Quite simply, framing sex work as either inherently degrading or inherently empowering is utterly simplistic. (I posted several days ago about the huge range of situations that come under the heading of "sex work".) Certainly, there are many situations that are clearly exploitative, most notable anything that involves coercion or taking advantage of extreme social marginalization – trafficking, pimping, and so on. On the other hand there are some kinds of sex work that could actually be called "empowering" – for example, somebody producing their own porn that is an authentic expression of their own sexuality and that gives them pleasure from showing off their sexuality. The majority of sex work falls at various places in between those two points. Debating whether the whole of sex work is exploitative or empowering is a simplistic Feminism 101 level of debate that doesn't even begin to address the real issues.

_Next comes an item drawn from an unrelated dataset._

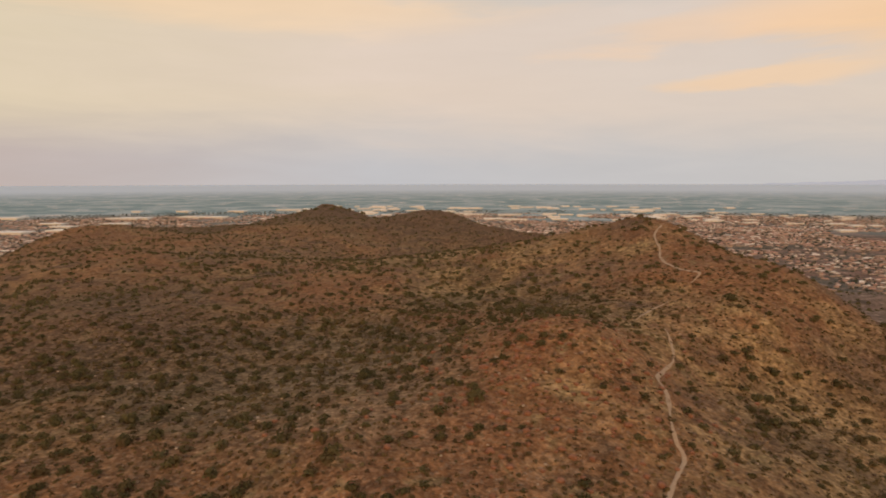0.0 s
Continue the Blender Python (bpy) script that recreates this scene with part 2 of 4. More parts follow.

(To be fair, I don't know of many people in the sex-positive camp, or at least the sex-positive feminist camp, who are arguing that all sex work is inherently empowering. The owners of SuicideGirls worked the "empowerment" angle for a while before receiving lots of negative publicity to the effect that it wasn't exactly the warm and fuzzy feminist porn site it claimed to be. Ariel Levy also claims that many of the women she writes about refer to their "female chauvinist pig" activities as "empowering", but I'm not sure if that isn't just Levy putting words in their mouth.)